**Data section**
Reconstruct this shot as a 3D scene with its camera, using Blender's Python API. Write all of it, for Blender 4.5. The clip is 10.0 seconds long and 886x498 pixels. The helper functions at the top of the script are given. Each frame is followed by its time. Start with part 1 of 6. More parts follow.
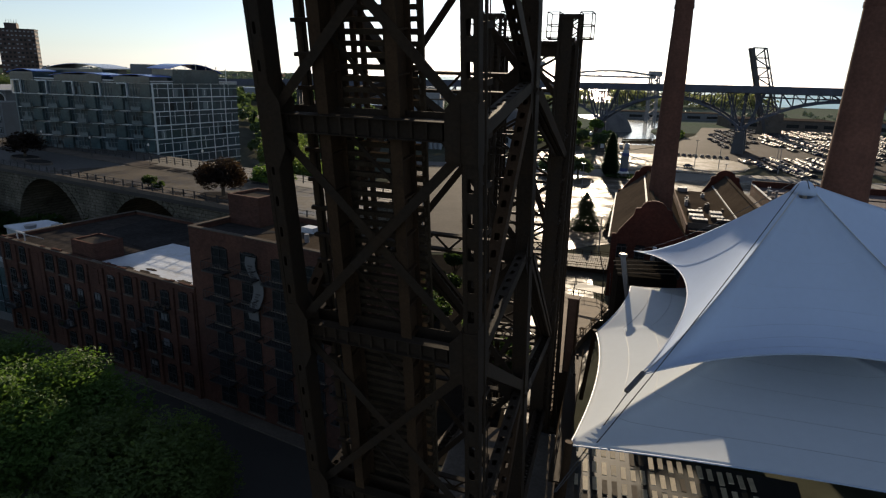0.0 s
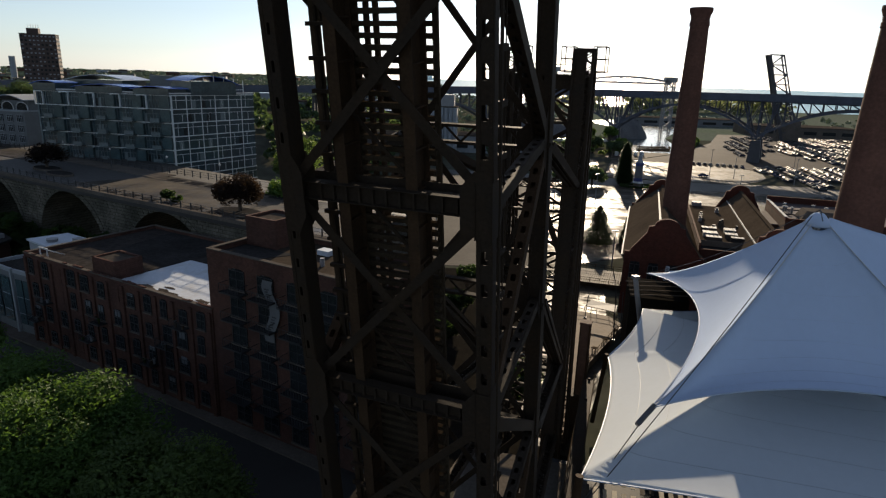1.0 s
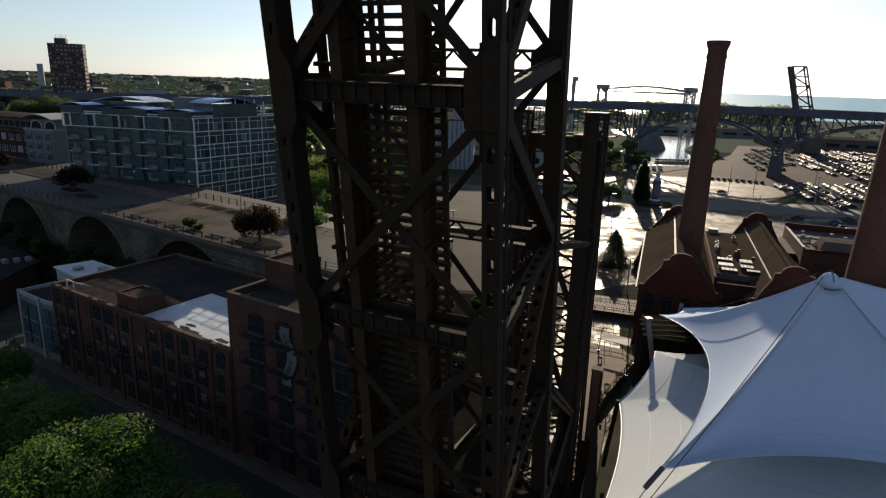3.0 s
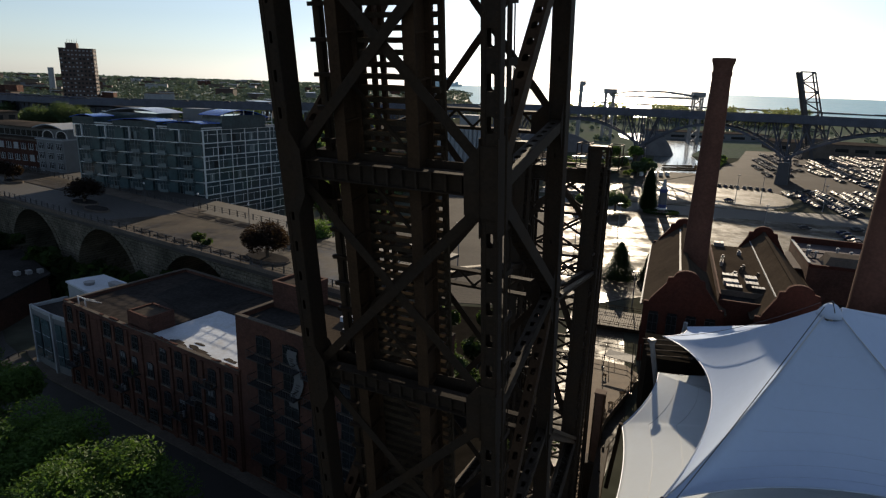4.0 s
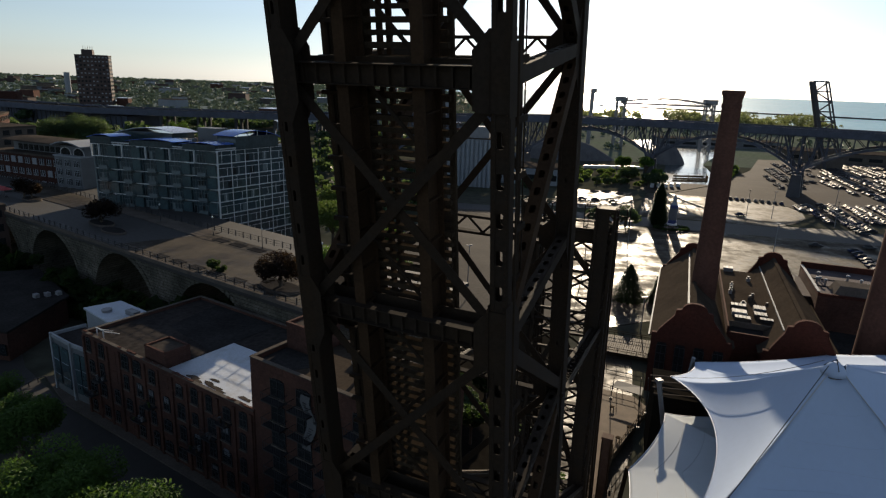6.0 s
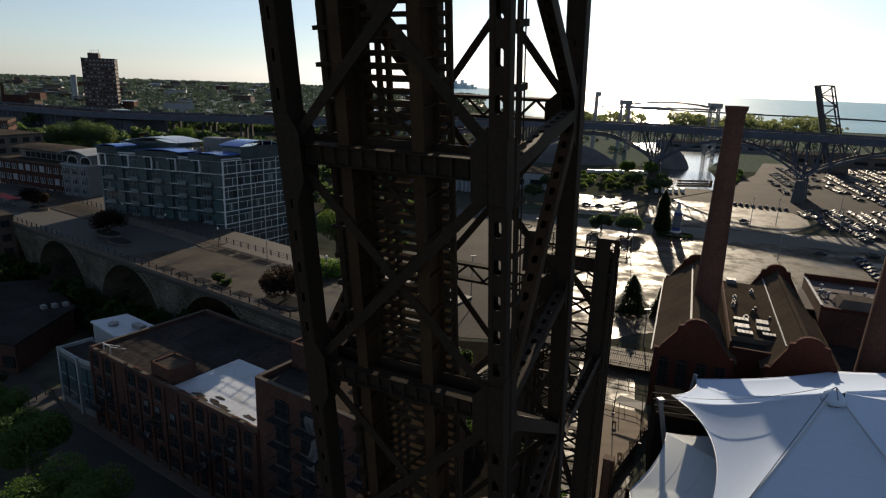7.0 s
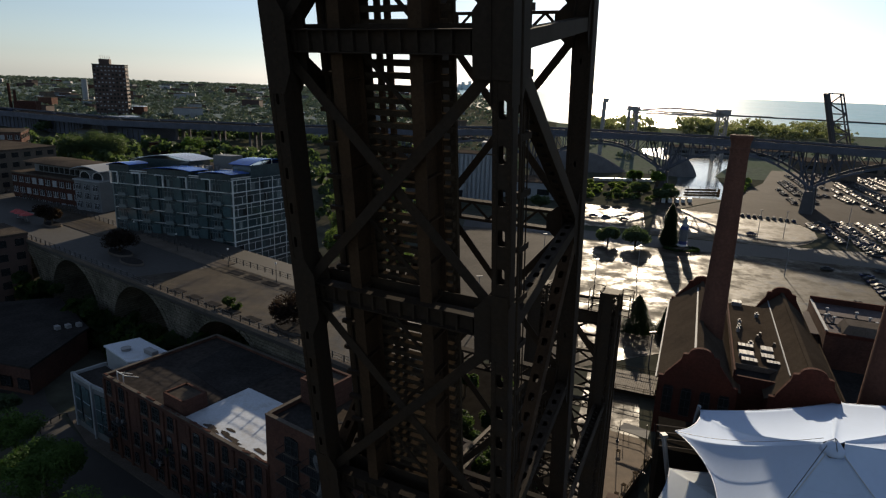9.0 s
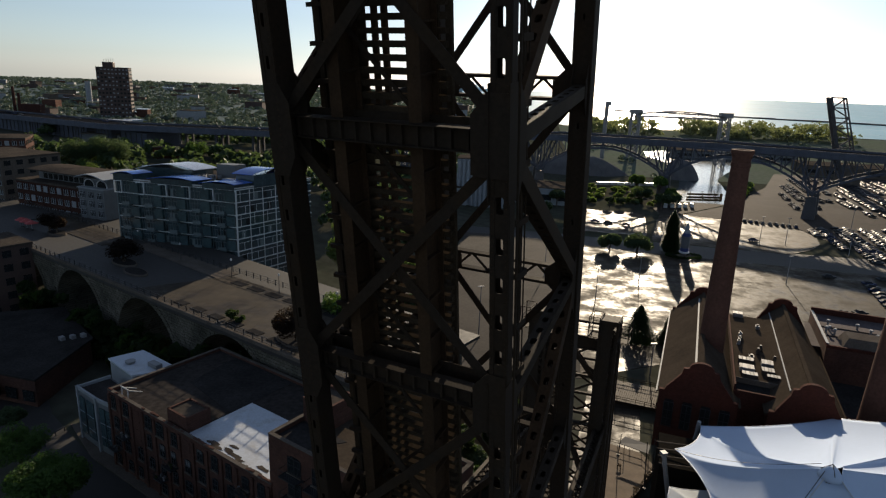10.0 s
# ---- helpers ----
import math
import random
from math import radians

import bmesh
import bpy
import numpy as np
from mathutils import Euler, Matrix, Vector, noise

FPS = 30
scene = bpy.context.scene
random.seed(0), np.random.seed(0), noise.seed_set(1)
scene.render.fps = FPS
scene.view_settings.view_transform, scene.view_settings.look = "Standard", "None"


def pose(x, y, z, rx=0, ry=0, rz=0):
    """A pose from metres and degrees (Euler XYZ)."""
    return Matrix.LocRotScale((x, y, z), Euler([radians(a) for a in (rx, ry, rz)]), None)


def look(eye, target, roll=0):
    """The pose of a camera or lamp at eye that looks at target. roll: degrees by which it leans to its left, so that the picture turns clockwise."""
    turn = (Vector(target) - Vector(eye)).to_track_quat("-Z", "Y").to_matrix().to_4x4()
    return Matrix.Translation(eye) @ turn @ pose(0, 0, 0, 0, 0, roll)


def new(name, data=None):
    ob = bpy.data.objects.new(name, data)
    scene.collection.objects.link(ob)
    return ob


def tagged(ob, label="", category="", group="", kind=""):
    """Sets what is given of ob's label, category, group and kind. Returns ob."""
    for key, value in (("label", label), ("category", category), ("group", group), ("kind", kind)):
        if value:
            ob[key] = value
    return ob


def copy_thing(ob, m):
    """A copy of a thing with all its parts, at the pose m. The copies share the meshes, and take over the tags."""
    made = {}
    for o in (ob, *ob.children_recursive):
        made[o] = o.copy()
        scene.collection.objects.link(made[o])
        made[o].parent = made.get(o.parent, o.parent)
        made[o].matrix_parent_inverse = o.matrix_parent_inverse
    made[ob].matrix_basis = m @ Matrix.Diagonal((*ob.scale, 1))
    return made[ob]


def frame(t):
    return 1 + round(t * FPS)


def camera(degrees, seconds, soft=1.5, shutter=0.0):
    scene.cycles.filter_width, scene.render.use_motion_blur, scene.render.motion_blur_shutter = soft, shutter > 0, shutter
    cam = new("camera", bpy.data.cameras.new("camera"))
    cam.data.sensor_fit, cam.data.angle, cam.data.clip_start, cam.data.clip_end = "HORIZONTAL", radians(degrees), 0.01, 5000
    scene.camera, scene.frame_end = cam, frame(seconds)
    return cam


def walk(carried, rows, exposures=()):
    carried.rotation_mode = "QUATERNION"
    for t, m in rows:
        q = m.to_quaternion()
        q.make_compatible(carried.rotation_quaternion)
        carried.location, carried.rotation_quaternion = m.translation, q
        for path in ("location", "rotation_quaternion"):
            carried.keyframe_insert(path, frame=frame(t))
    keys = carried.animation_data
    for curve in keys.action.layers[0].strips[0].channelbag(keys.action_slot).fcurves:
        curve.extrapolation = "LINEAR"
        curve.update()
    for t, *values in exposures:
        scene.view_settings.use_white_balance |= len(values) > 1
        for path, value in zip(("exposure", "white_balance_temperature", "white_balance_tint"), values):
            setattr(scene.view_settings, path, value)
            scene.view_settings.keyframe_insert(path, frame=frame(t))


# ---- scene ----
cam = camera(71.8, 10.0, 1.25)
METRES, EYE, TILT, LEAN, TURN = 26.0, 37.0, -15.8, -1.65, 0.0
ROWS = [
    (0.0, 0.0, 0.0, 0.0, 0.0, 0.0, -0.0),
    (0.5, -0.0022, -0.0163, 0.0448, 0.68, 0.11, -0.3),
    (1.0, -0.003, -0.0291, 0.09, 1.19, 0.23, -0.51),
    (1.5, -0.0044, -0.0386, 0.1321, 1.56, 0.33, -0.7),
    (2.0, -0.0023, -0.0479, 0.1754, 1.98, 0.44, -0.87),
    (2.5, 0.0027, -0.0617, 0.2231, 2.4, 0.5, -1.0),
    (4.0, 0.0157, -0.1139, 0.3718, 3.41, 0.67, -1.33),
    (4.5, 0.0137, -0.1304, 0.4207, 3.7, 0.69, -1.46),
    (5.0, 0.0111, -0.1455, 0.4698, 3.94, 0.7, -1.56),
    (5.5, 0.0098, -0.1583, 0.5199, 4.13, 0.72, -1.66),
    (7.0, 0.0164, -0.1989, 0.6698, 4.72, 0.75, -1.86),
    (7.5, 0.0185, -0.2135, 0.717, 4.89, 0.76, -1.93),
    (8.0, 0.0195, -0.2291, 0.7634, 5.05, 0.76, -1.98),
    (8.5, 0.0177, -0.2435, 0.8105, 5.23, 0.76, -2.05),
    (9.0, 0.016, -0.2568, 0.8578, 5.37, 0.76, -2.1),
    (9.5, 0.0157, -0.2689, 0.9064, 5.47, 0.77, -2.16),
    (10.0, 0.0183, -0.2832, 0.9566, 5.59, 0.76, -2.19),
]
walk(cam, [(t, pose(0, 0, EYE, TILT, LEAN, TURN) @ pose(METRES * x, METRES * y, METRES * z, 90 + pitch, roll, yaw)) for t, x, y, z, yaw, pitch, roll in ROWS],
     [(0.0, 0.91, 5900, 10), (2.5, 0.85, 5850, 10), (5.0, 0.74, 5800, 9), (10.0, 0.64, 5800, 9)])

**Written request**
Show every line from the listing above in which the string "target" appears.

**The answer**
def look(eye, target, roll=0):
    """The pose of a camera or lamp at eye that looks at target. roll: degrees by which it leans to its left, so that the picture turns clockwise."""
    turn = (Vector(target) - Vector(eye)).to_track_quat("-Z", "Y").to_matrix().to_4x4()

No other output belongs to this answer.